The inter-cooler is the vital feature of the two-stage or multi-stage machine. In this construction the air is partially compressed in one cylinder; it is then passed through an inter-cooler where it is cooled and finally is compressed to the desired degree in the second or other additional cylinders.
An inter-cooler is shown in Fig. [373]. The cooling surface consists of a nest of small brass water tubes. These tubes break up the stream of air entering the cooler, while their thin walls insure rapid conduction. The receiver volume formed by the connecting pipes and inter-cooler body results in a nearly uniform discharge pressure in the low-pressure cylinder. The air being outside of the tubes encounters practically no frictional resistance, and its slow passage allows time for cooling. A pocket, with gauge glass attached, is so placed as to catch any precipitated moisture which might otherwise enter the high-pressure cylinder.
An after-cooler is shown in Fig. [374]. This serves to reduce the temperature of the air after the final compression.
The heat of compression, as may be judged from the foregoing, relating to inter and after-coolers is a feature of interest. The temperature to which it finally attains depends, 1, upon the initial temperature; 2, upon the degree of compression, or in other words, the amount of work expended upon the compression.
The extent of this heating is shown in the following table, for dry air when compression is performed with no cooling.

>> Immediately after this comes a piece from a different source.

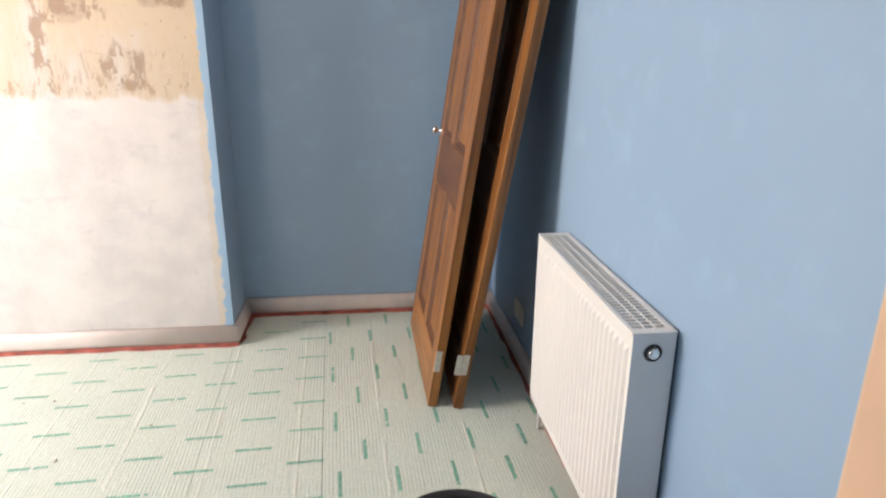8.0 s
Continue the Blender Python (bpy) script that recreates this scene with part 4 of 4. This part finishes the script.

| Temperature of air before compression, | 60° | 90° |
| Temperature of air compressed to 15 lbs. | 177° | 212° |
| „„„„ 30 lbs. | 255° | 294° |
| „„„„ 45 lbs. | 317° | 362° |
| „„„„ 60 lbs. | 369° | 417° |
| „„„„ 75 lbs. | 416° | 465° |
| „„„„ 90 lbs. | 455° | 507° |
| „„„„ 105 lbs. | 490° | 545° |
| „„„„ 120 lbs. | 524° | 580° |
The Norwalk compound compressor is shown in outline by the cut 375. The large air cylinder on the left determines the capacity of the compressor; for illustration assume its piston at 100 square inches area; the small air cylinder can have an area of thirty-three and one-third square inches.
The small piston only encounters the heaviest pressure; at 100 pounds pressure the resistance to its advance is 3,333 pounds. The resistance against the large piston is its area multiplied by the pressure which is caused by forcing the air from the large cylinder into the smaller cylinder. In this case it is thirty pounds per square inch. But as this thirty pounds pressure acts on the back of the small piston, and hence assists the machine, the net resistance to forcing the air from the large into the small cylinder is equal to the difference of the area of the two pistons multiplied by the thirty pounds pressure. This is sixty-six and two-thirds by thirty, and equals 2,000 pounds.
Hence 2,000 pounds, the resistance to forcing the air from the larger into the smaller cylinder, plus 3,333 pounds, the resistance in the smaller cylinder to compressing it to 100 pounds, is the sum of all the resistances in the compound cylinders at the time of greatest effort. This is 5,333 pounds. By thus reducing the work to be done at the end of the stroke, more work is done in the first part, and the resistance is made nearly uniform for the whole stroke.